Originally published September 20 2013
B vitamins shown to reduce stroke risk
by Jonathan Benson, staff writer
(NaturalNews) Chinese researchers have uncovered even more convincing evidence to suggest that full-spectrum B vitamins are capable of reducing stroke risk. Published in the journal Neurology, the findings of this new meta-analysis out of Zhengzhou University reveal that supplementing with vitamin B can help naturally lower homocysteine levels in the blood, which in turn helps prevent blood clots from forming.
To arrive at this conclusion, Dr. Xu Yuming and his colleagues compiled and analyzed data from 14 randomized trials involving nearly 55,000 participants. Each of these trials looked at the effects of vitamin B when given to patients in varying doses over the course of at least six months, some with seemingly positive results and others with apparently negative results. The findings of all the studies were then compared and contrasted with one another to identify any inherent patterns.
The primary observed pattern was that B vitamins appear to reduce stroke risk by about seven percent overall, and this is due to the effects of the nutrient class on homocysteine levels. In other words, when homocysteine levels are lowered by B vitamins, the likelihood of atherosclerosis, or the hardening and narrowing of the arteries, is also lowered.
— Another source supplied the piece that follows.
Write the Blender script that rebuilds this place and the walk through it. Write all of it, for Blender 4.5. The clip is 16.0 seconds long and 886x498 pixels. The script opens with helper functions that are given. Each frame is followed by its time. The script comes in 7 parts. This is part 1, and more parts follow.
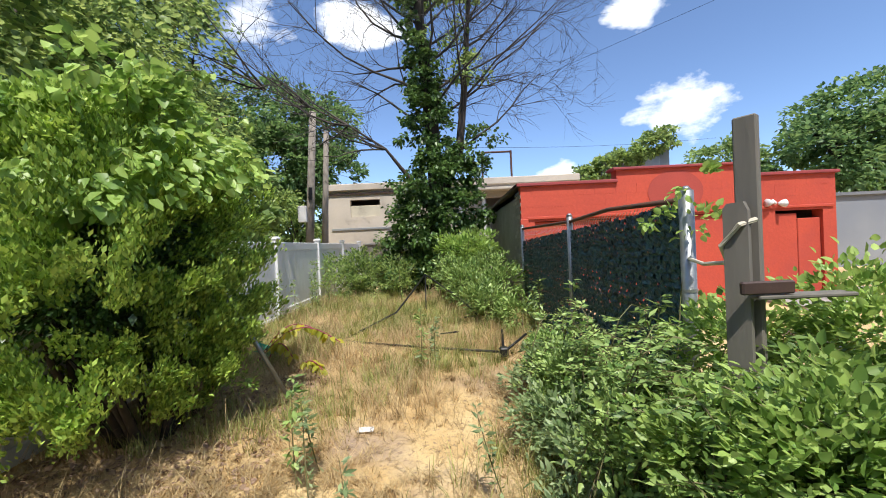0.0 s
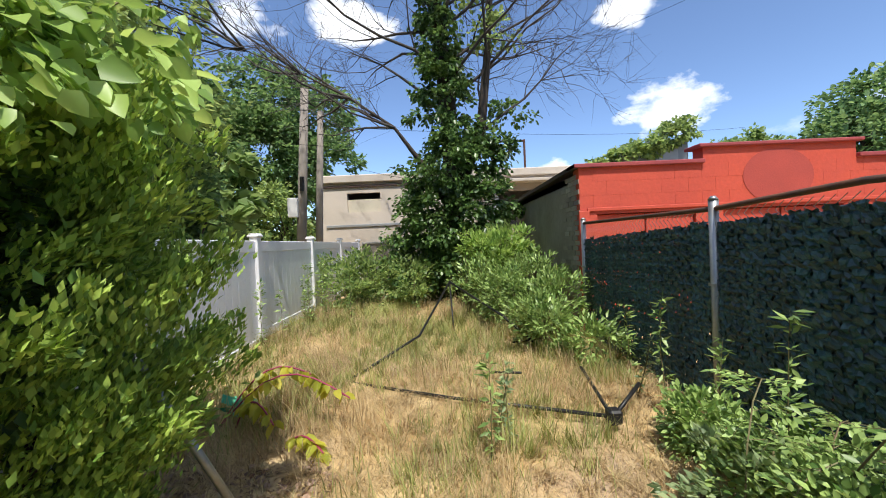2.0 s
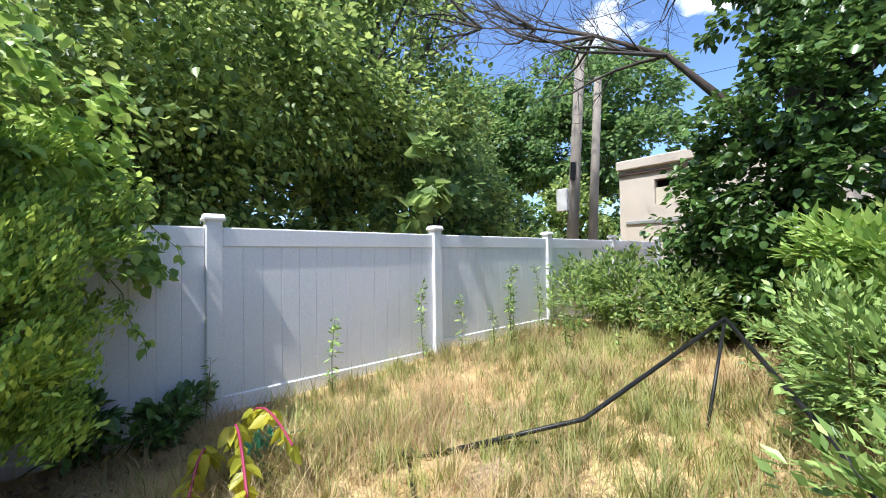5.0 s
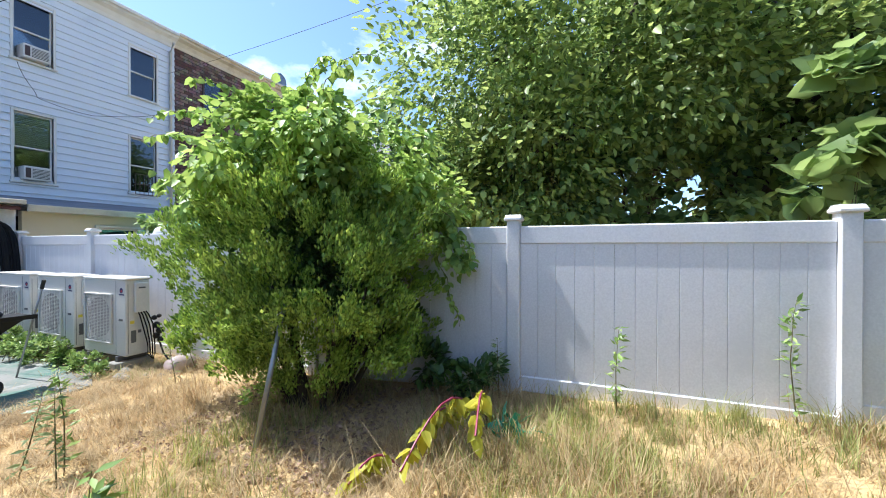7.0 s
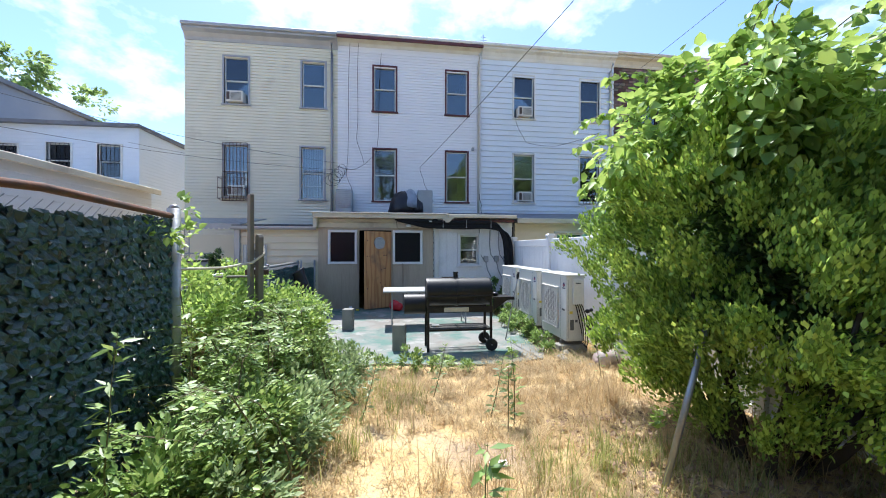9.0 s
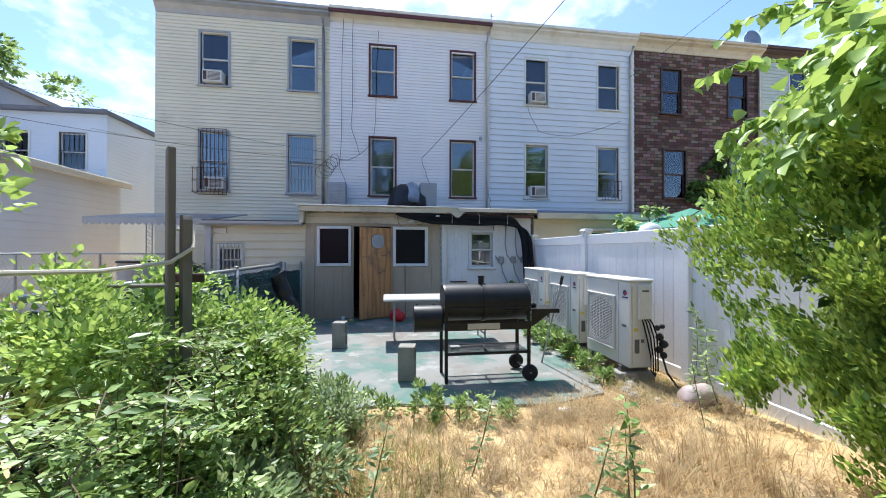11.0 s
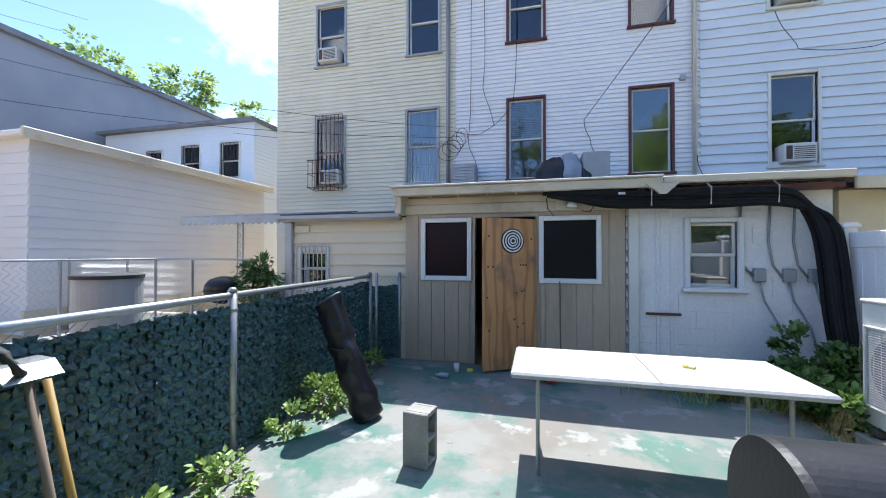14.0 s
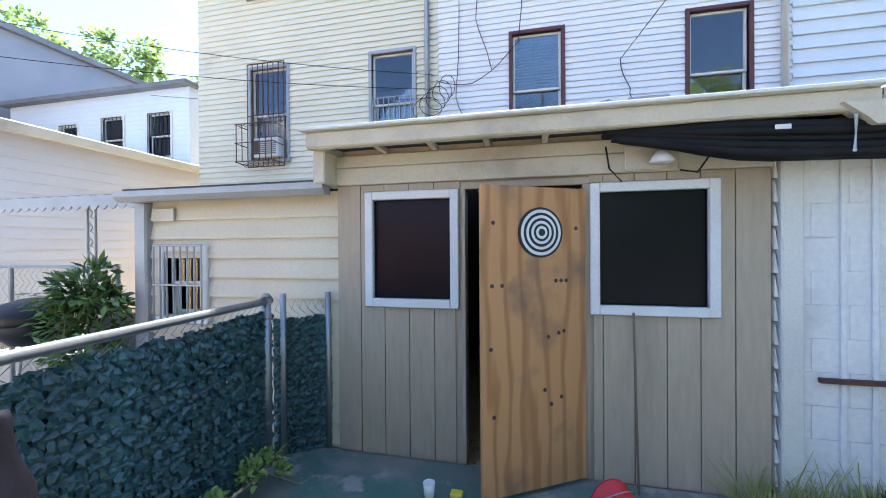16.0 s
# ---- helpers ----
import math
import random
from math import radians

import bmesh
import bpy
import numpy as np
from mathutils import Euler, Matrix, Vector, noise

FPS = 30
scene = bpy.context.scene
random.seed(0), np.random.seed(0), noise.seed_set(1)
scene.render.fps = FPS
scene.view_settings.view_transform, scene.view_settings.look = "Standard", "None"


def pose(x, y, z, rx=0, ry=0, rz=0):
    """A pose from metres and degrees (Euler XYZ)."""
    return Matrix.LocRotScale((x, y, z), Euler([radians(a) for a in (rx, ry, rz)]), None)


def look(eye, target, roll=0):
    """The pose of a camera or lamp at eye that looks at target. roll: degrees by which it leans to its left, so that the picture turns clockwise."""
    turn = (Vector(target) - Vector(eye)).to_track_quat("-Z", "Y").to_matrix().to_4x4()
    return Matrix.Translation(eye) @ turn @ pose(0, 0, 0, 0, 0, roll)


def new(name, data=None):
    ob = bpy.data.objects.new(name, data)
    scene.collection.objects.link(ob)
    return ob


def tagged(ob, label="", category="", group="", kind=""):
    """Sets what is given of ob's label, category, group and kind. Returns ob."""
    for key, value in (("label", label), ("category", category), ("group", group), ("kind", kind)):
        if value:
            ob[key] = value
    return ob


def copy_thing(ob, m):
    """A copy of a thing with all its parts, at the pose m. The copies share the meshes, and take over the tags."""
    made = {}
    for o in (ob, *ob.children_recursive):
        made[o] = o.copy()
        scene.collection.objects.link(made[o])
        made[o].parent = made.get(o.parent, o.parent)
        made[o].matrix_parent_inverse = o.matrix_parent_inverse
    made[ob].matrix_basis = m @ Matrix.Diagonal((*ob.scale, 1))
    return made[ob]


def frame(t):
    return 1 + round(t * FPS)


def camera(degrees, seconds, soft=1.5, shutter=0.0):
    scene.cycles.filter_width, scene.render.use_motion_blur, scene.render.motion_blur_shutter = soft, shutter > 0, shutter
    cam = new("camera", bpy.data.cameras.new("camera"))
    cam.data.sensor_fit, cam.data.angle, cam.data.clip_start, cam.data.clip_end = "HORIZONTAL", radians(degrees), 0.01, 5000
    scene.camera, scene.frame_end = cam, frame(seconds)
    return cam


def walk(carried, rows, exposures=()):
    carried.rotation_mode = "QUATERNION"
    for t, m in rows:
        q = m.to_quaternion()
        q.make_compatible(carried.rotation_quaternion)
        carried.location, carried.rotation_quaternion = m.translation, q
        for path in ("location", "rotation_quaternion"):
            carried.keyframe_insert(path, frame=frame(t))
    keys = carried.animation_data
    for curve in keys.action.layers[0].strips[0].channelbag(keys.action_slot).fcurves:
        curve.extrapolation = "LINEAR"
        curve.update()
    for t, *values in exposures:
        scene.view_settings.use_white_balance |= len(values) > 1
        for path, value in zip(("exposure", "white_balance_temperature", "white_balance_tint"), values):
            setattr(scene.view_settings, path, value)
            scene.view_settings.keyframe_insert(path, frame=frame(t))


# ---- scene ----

And in the process, the risks of stroke, heart attack, blood clot formation and dementia are also diminished.
"Our analysis demonstrated that homocysteine lowering therapy with B vitamin supplementation significantly reduced stroke events," wrote the authors in their conclusion.
Reduce your risk of cardiovascular disease by taking in more food-based B vitamins Though the authors did not admit to observing any specific reduction in heart attack risk from taking B vitamins, the same mechanistic actions responsible for decreasing stroke risk can also be extrapolated to apply to heart attack risk. Additionally, previous studies have already confirmed that B vitamins provide general benefits that decrease the risk of cardiovascular events, which means that taking them is good for the heart in many respects.
"B vitamins are essential for living," says Katherine Tallmadge, a registered dietician and author of the book Diet Simple, as quoted by CNN. "They produce energy in our cells. They are water-soluble vitamins, which means if you take in too much, they are usually excreted by the kidneys. The exception is B12."
For maximum bioavailability and effectiveness, it is crucial to supplement only with whole food-based, full-spectrum B vitamins rather than the more common synthetic varieties. When regular foods in your diet do not provide enough natural vitamin B, whole food-based B vitamins can bridge the gap and provide therapeutic doses for maximum health benefits.
"Folate [vitamin B9], vitamin B2, and vitamin B12 play key roles in converting homocysteine into methionine, one of the 20 or so building blocks from which the body builds new proteins," explains the Harvard School of Public Health. "Without enough folate, vitamin B6, and vitamin B12, this conversion process becomes inefficient and homocysteine levels increase. In turn, increasing intake of folate, vitamin B6, and vitamin B12 decreases homocysteine levels."